With Easter less than a week away, the buying, the giving and let’s be honest the eating, of Easter eggs is well underway. There really is no shortage when it comes to variety: from the standard chocolate options; dark, white and milk, to the extravagant: marmite flavoured, Game of Thrones themed and even an egg made entirely from cheese.
Each year, approximately 80 million chocolate Easter eggs are sold in the UK, equating to around £200 million. With all the extra chocolate at this time of year, and our increasing knowledge of the damage increased production can cause, the question arises: How is this managed and what is the impact?
As with most products, the production of chocolate can vary between businesses and suppliers, but there are some common steps: harvesting, fermenting, drying, roasting, cracking and winnowing, grinding and conching, tempering, moulding and wrapping. Once created, moulded and packaged the eggs are then transported to the shelves, ready for us to purchase.
The journey of the cocoa bean starts in the field – and often, so do the impacts and issues surrounding sustainability of cocoa sourcing.
Since 1960, global cocoa production has increased fourfold, greatly increasing the demand for land to grow cacao (the raw beans that produce cocoa). Forests in West Africa have reduced in size by 18% due to deforestation for cocoa production.
These forests provide homes for wildlife, the increase in deforestation is leading the destruction of their natural habitats meaning that 80% of Earth’s land animals are now at risk of extinction.
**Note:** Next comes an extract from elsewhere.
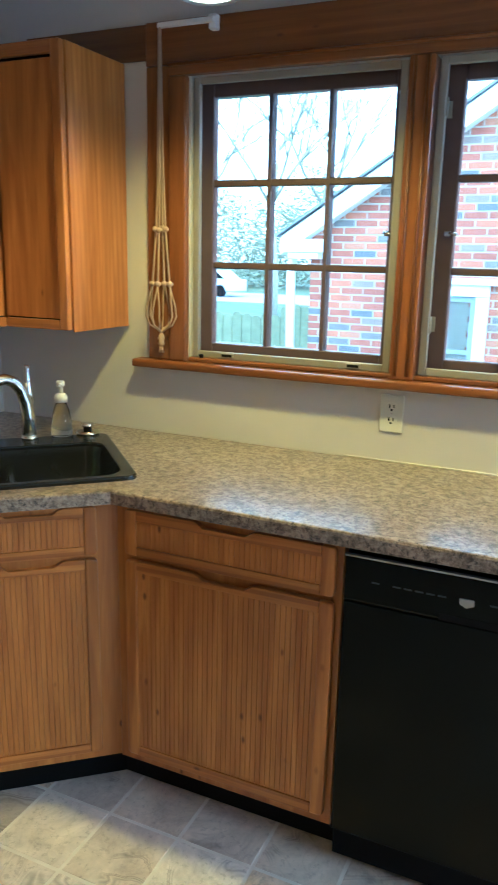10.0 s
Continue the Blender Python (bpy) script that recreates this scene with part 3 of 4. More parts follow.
# coil burner module
b_ = part("burner_module", box(0.990, 1.252, 2.862, 3.362, CT, CT + 0.007, 0.003, 2), STEEL, r, "polished dark burner module")
part("module_edge", box(1.085, 1.155, 2.866, 2.884, CT + 0.006, CT + 0.0095, 0.001), BLACK, b_)
for cx, cy, rr, turns in ((1.120, 3.222, 0.074, 4), (1.118, 2.990, 0.096, 5)):
    part("drip_pan", lathe([(rr + 0.012, 0), (rr + 0.014, 0.004), (rr + 0.008, 0.005), (rr * 0.9, 0.002), (0.02, 0.0015)], (cx, cy, CT + 0.007), 36), GRATE, b_)
    pts = []
    for i in range(turns * 28 + 1):
        a, f = 2 * math.pi * i / 28, i / (turns * 28)
        q = 0.018 + (rr - 0.018) * f
        pts.append((cx + q * math.cos(a), cy + q * math.sin(a), CT + 0.019))
    part("coil", tube(pts, 0.0045, 8), COIL, b_, "spiral coil heating element")
    part("coil_hub", lathe([(0.012, 0), (0.012, 0.003)], (cx, cy, CT + 0.018), 16), COIL, b_)

# ---- dishwasher ----
dw = thing("dishwasher", (2.28, 1.55, 0), "black built-in dishwasher with a recessed latch under the worktop", "dishwasher")
part("body", box(2.0, 2.58, 1.245, 1.842, 0.02, 0.878, 0.002), BLACKM, dw)
part("door_panel", prismx([(1.25, 0.125), (1.838, 0.125), (1.838, 0.752), (1.25, 0.752)], 1.962, 2.0, 0.004), SATINBLACK, dw, "glossy black door panel")
pn = part("control_strip", box(1.958, 2.0, 1.25, 1.838, 0.754, 0.866, 0.006, 2), SATINBLACK, dw, "glossy black control strip")
part("latch_recess", box(1.9572, 1.965, 1.492, 1.618, 0.754, 0.770), BLACKM, pn)
part("latch_badge", prismx([(1.546, 0.815), (1.546, 0.801), (1.5615, 0.794), (1.577, 0.801), (1.577, 0.815)], 1.9555, 1.962, 0.001), SILVER, pn, "silver shield badge")
for y in (1.715, 1.69, 1.665, 1.64, 1.615, 1.505, 1.477, 1.45, 1.423, 1.395):
    part("key_mark", box(1.9573, 1.9585, y - 0.009, y + 0.009, 0.808, 0.812), GREYMARK, pn)
part("indicator", box(1.9573, 1.9585, 1.755, 1.772, 0.808, 0.812), GREYMARK, pn)
part("top_trim", box(1.957, 1.97, 1.25, 1.838, 0.864, 0.868), SILVER, pn)
part("kick_plate", box(2.035, 2.05, 1.245, 1.842, 0, 0.12, 0.002), RUBBER, dw, "black kick plate")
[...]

A study of primates in 23 protected areas of the Ivory Coast found that illegal cacao farms covered two thirds of the land studied, resulting in a dramatic drop in primate populations such as chimpanzees. In 13 of the protected areas, the researchers were unable to find a single primate.
There are parks in Ivory Coast with no forests and no primates, but a sea of cocoa plants,anthropologist W. Scott McGraw, Ohio State University
The removal of forests for the production of cocoa and other crops, has a negative effect on global warming. Fewer forests means larger amounts of greenhouse gasses entering the atmosphere. It is estimated that 15 percent of all greenhouse gas emissions come from deforestation.
Studies show that there is not enough space left on Earth to plant enough trees to prevent global warming. Whilst it has been suggested that more trees could be planted, as they used carbon dioxide and release oxygen, it is not possible for enough trees to be planted to cover the goals laid out by the Paris Agreement; a legally binding deal between 195 countries to tackle climate change.
Child labour has long been associated with the cocoa industry. The Cocoa Barometer 2018 (an overview of the current sustainability developments in the cocoa sector) estimates that 2.1 million children are working in cocoa fields in the Ivory Coast and Ghana alone – an increase on previous numbers. The total number of cocoa farmers is estimated to be as high as 2 million in the Ivory Coast and Ghana alone.
In collaboration, Nestle and The International Cocoa Initiative (ICI) have piloted Child Labour Monitoring and Remediation Systems (CLMRS), with similar projects being implemented by other businesses. So far, the CLMRS have resulted in a reduction in child labour of approximately 50% in a sample group of 1,000 children.
Transparent supply chains
In recent years, businesses have increased their efforts to address the issues in cocoa supply chains. In Spring 2019, UK supermarket Tesco announced ahead of the holiday that 100% of the cocoa used in their own-brand chocolate products – including Easter eggs, cakes, biscuits and desserts - is now Rainforest Alliance certified. This ensures that soil quality is preserved, a fair wage is received by farmers and wildlife is protected. Partnerships like this, with the Rainforest Alliance have resulted in the prevention of the deforestation of nearly 4.4 million hectares in high-risk areas. To put that into perspective, that’s equal to around 4.4 million rugby pitches.
Undoubtedly, there is greater demand on businesses to guarantee ethical and sustainable supply chains than ever before. The Modern Slavery Act, in the UK, for example, makes businesses with a turnover beyond £36 million responsible for the working conditions within their supply chain. This is replicated through similar legislation around the world. However, can you ensure sustainability if you don’t confirm who is supplying you?
The vastness and complexity of today’s supply chains means that current methods of tracking and tracing – spreadsheets, emails and trust – can no longer be relied upon to provide accurate, up-to-date data. New technologies and digital resources are required if we are ever to truly tackle the sustainable sourcing problems in the cocoa industry.